Everyone should keep in mind that this video is about Why Google Doesn't Validate and not about Why You Shouldn't Validate!
I woke up this morning to 15+ emails pertaining to this video, thanks Google. I think you're going to assist me in proving some points in the very near future.
I wrote an extensive article on 2009 September 08 on why I thought Google didn't validate. I read my article, listened to Matts video and it's almost as if it were the other way around. I mean, my article mimics what Matt says almost word for word. ;
I've watched the video multiple times and have transcribed it word for word so those who use it as a crutch can't get away with what they are about to do. That video is being shared amongst developers like candy right now. It's going to be the one thing they present before being handed their pink slip for failure to follow protocol and breaking the site. Again, don't even think about using this video as an excuse not to validate your own documents.
|Typically we've been a little more willing to say things like "oh, we don't need that double quote or something like that" or we'll specify a color in a way that doesn't validate. |
I've been coding now for over 10 years. For the life of me, I cannot find any reasons to specify a color in a way that doesn't validate for the web. I'm very familiar with the old school HTML syntax required for email marketing and such. One of these days they'll catch up.
The article I wrote on the 8th, takes Google's home page and dissects it byte for byte, well, almost. Since I don't know the intricacies of the dynamics, I can only guess at the solutions to existing malformed and invalid syntax. I looked at every single error and warning. I documented those and provided the fix for each one that was visible to me.
The very first thing that Matt states in the video is this...
|Google looks at the number of bytes that we actually return to users and we want that to be as small as possible because every byte matters when you are serving up hundreds of millions of search requests to users. |
I'm on board with that. I can just imagine the volume of bytes being served by Google. Here's the part that confuses me. If you are saving bytes at this level, what exactly happens when the UA has to process that invalid code?
|Idiosyncratic browsers. Worried about compatibility vs validation. |
I'm also on board with this. We all work hard to make sure our websites display properly across a variety of platforms and devices. I still don't see how that justifies some of the 1990s code practices at play here. You'd have to peel apart Google's home page to fully understand the extent of the coding syntax and what they are doing.
For example, the first 7 errors reported for Google are from the <body> Element...
<body bgcolor=#ffffff text=#000000 link=#0000cc vlink=#551a8b alink=#ff0000 topmargin=3 marginheight=3>
I remember having to include those attributes way back in the IE vs Netscape days. IE had their margin attributes and Netscape had theirs. That was during the old school browser wars.
If you look at the CSS Google is using and then look at the invalid markup they are using, it makes you wonder WHY they can't clean up some of this stuff. I fully understand the bytes issue. But the above can easily be handled via CSS with less bytes.

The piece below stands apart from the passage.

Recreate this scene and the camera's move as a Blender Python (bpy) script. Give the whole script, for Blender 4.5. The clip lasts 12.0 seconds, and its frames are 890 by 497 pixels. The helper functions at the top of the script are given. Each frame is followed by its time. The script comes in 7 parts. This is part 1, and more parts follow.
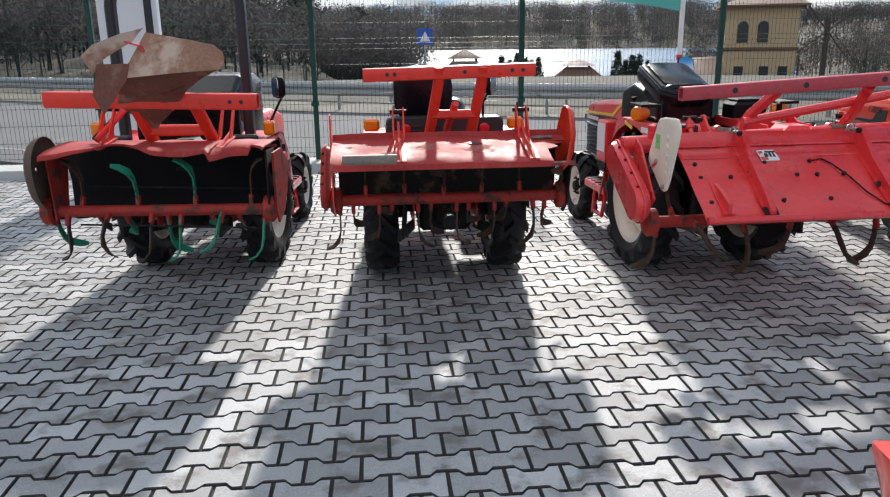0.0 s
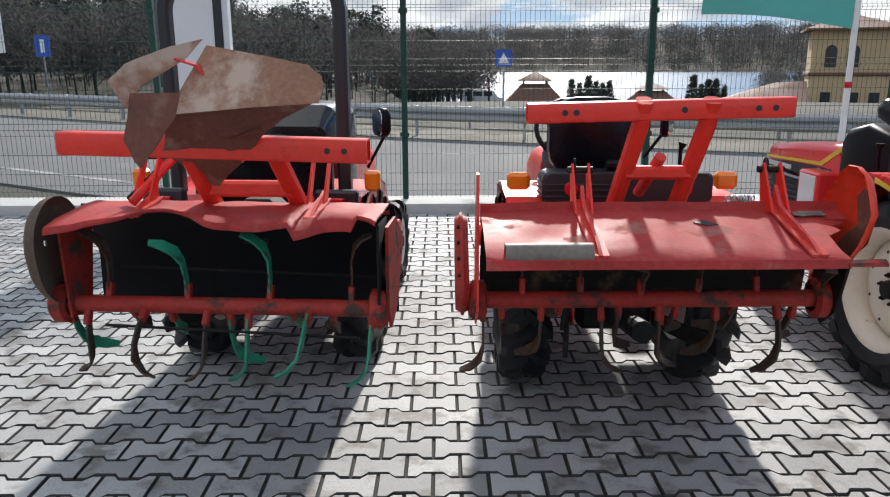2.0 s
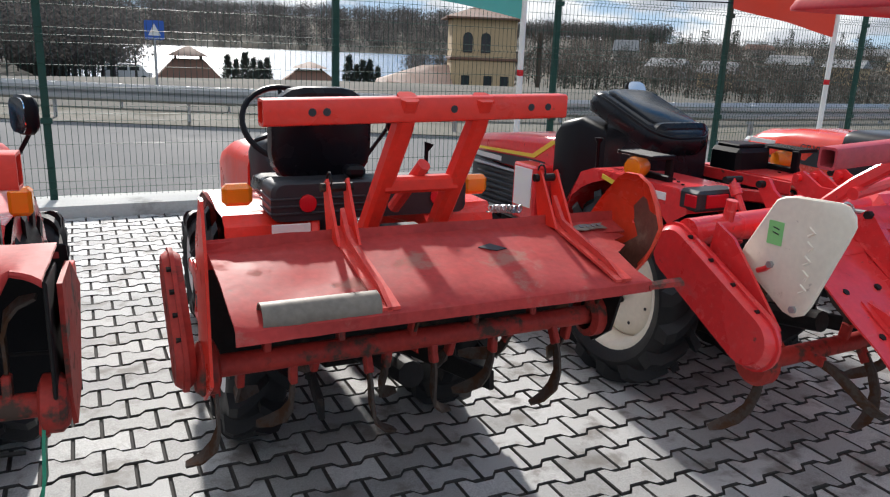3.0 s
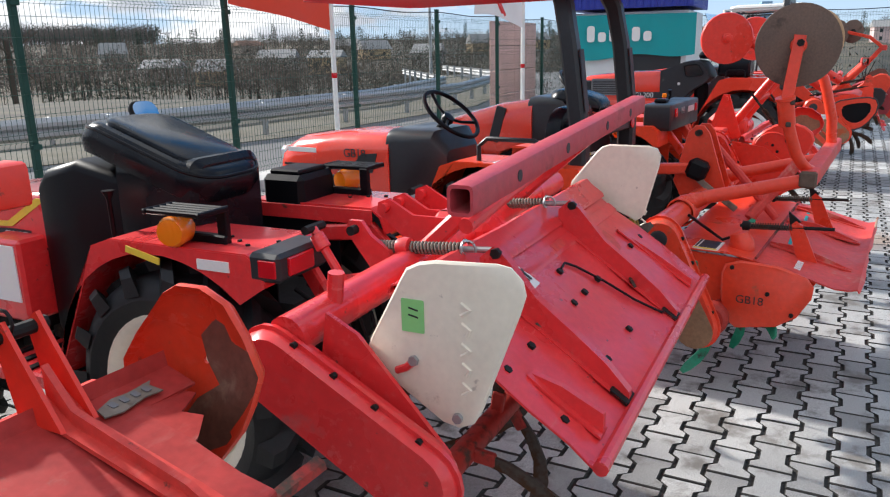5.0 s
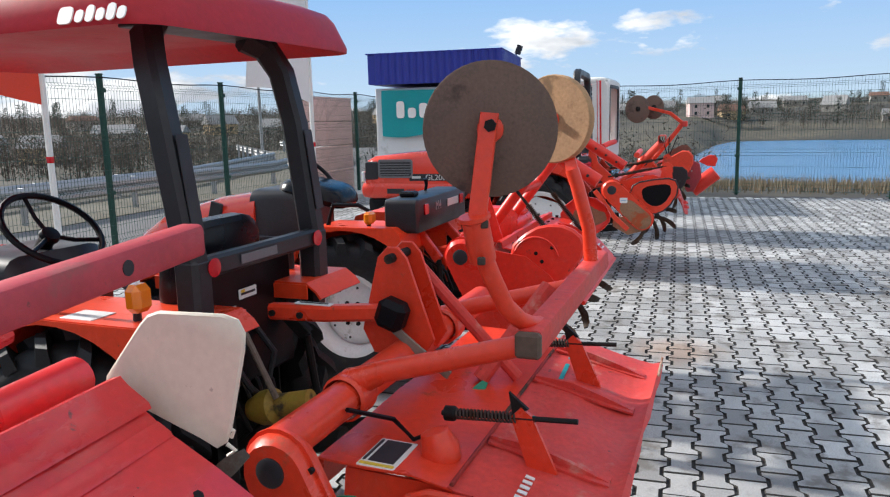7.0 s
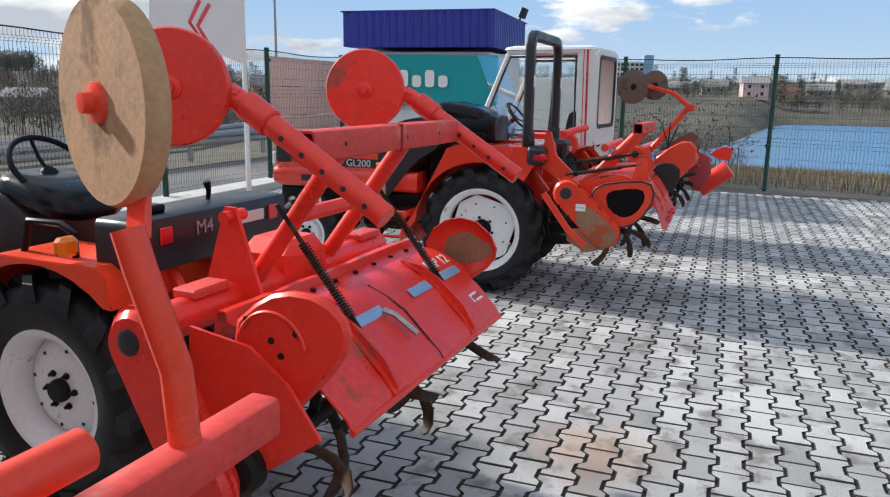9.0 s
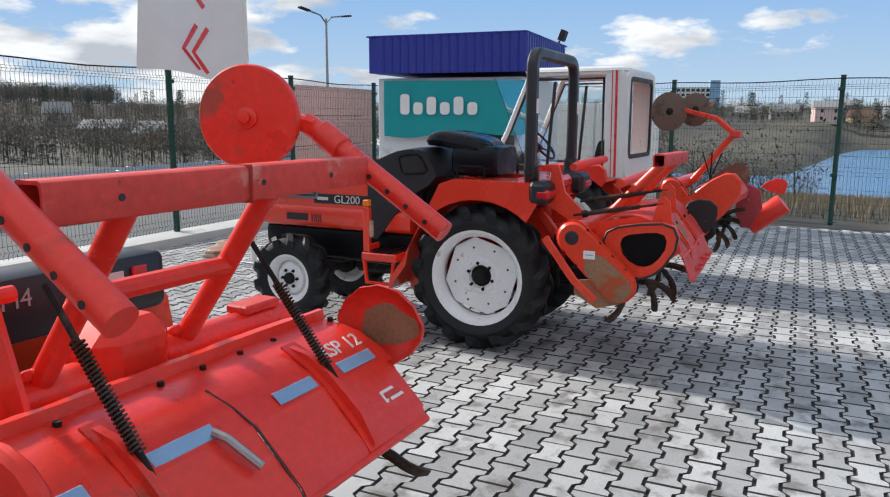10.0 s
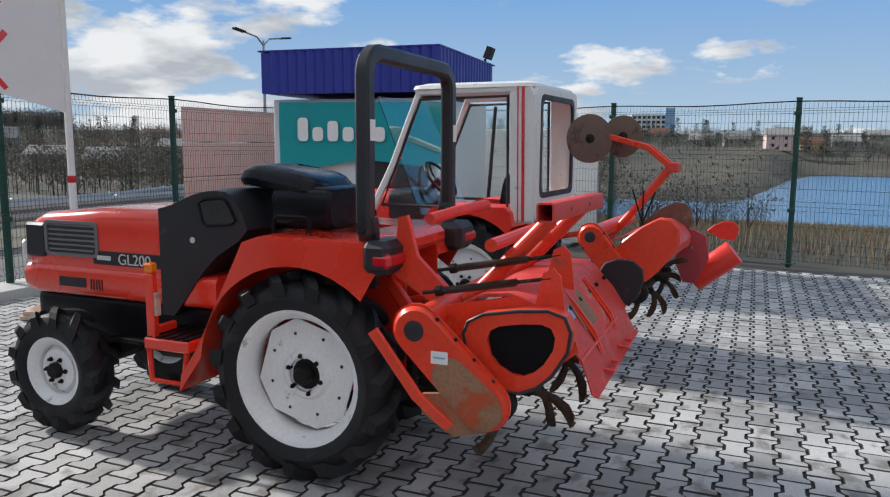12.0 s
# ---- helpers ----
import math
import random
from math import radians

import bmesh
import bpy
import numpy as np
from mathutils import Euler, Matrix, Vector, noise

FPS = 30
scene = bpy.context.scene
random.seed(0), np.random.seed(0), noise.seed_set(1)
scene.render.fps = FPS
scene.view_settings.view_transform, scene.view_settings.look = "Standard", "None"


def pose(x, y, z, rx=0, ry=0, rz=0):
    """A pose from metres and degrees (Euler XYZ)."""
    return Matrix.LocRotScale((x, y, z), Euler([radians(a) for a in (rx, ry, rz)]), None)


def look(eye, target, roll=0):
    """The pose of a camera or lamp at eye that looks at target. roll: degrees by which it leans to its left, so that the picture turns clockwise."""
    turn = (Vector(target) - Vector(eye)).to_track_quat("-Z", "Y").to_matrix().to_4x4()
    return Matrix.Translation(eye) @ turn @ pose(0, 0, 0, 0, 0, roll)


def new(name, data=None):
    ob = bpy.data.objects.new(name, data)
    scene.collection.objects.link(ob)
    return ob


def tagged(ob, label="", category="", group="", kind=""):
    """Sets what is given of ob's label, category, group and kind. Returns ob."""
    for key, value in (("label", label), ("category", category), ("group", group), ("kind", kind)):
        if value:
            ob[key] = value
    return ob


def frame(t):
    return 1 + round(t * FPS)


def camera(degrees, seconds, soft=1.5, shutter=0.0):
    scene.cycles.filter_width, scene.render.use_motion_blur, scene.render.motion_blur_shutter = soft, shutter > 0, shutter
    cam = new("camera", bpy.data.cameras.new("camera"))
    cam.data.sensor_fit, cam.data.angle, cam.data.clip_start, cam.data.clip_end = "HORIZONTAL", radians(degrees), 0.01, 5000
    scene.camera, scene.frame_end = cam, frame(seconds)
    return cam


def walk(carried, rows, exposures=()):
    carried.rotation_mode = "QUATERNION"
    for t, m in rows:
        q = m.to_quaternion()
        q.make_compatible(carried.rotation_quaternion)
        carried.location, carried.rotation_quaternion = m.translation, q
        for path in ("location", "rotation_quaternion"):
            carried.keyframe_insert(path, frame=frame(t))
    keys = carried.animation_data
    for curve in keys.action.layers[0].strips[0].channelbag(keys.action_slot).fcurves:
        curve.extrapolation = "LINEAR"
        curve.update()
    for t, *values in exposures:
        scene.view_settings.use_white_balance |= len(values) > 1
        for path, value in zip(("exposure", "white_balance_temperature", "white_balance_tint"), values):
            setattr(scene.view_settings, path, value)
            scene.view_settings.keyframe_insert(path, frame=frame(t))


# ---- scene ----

|The vast majority of pages on the web don't validate. |
That statement might have been true 5 years ago. That is no longer the case in many industries. Things are starting to shape up. Out of the 520 website home pages we are now monitoring, 13% or 68 of them are valid. If I would have performed this exercise 5 years ago, that number might be more like 3%. So, that above statement may still be somewhat valid but I don't think it is a viable excuse for not writing valid markup and following protocol.
|We have to crawl, index and return results on the web. Even if pages don't validate. |
That's the bottom line. And, we all know that the bottom line is usually the overriding factor. After building a crawler over the past few years, I fully understand the procedures involved with crawling and indexing. The number of error handling routines we have in place is pretty involved. And you know what? During our crawling and comparisons, sites with invalid code require a little more processing time on our end due to the error handling routines.
So, is Google stating that they don't care about valid code? That Webmasters can code however they wish and that the almighty Google/Googlebot will figure it out while crawling? Here's a question and one that will probably never be answered.
If I have two identical sites (twins) and one is valid, the other is invalid, which site performs better overall? That question will never be answered because in real life, it doesn't happen. There is no way to perform testing at this level. I've thought about it for years and it just isn't going to happen.
That's okay. I have many individuals right now who are interested in cleaning up their markup errors. In fact, I've been providing a few free consultations to various folks and assisting them in getting things in order. We have one person who has documented everything and will be monitoring through the rest of the year. Not to mention many others who have cleaned up and learned quite a bit in the process. ;)
I'm happy that Matt released this video as it explains why Google doesn't validate. Nowhere, and I do mean nowhere in that video does Matt explain why your site doesn't or shouldn't validate!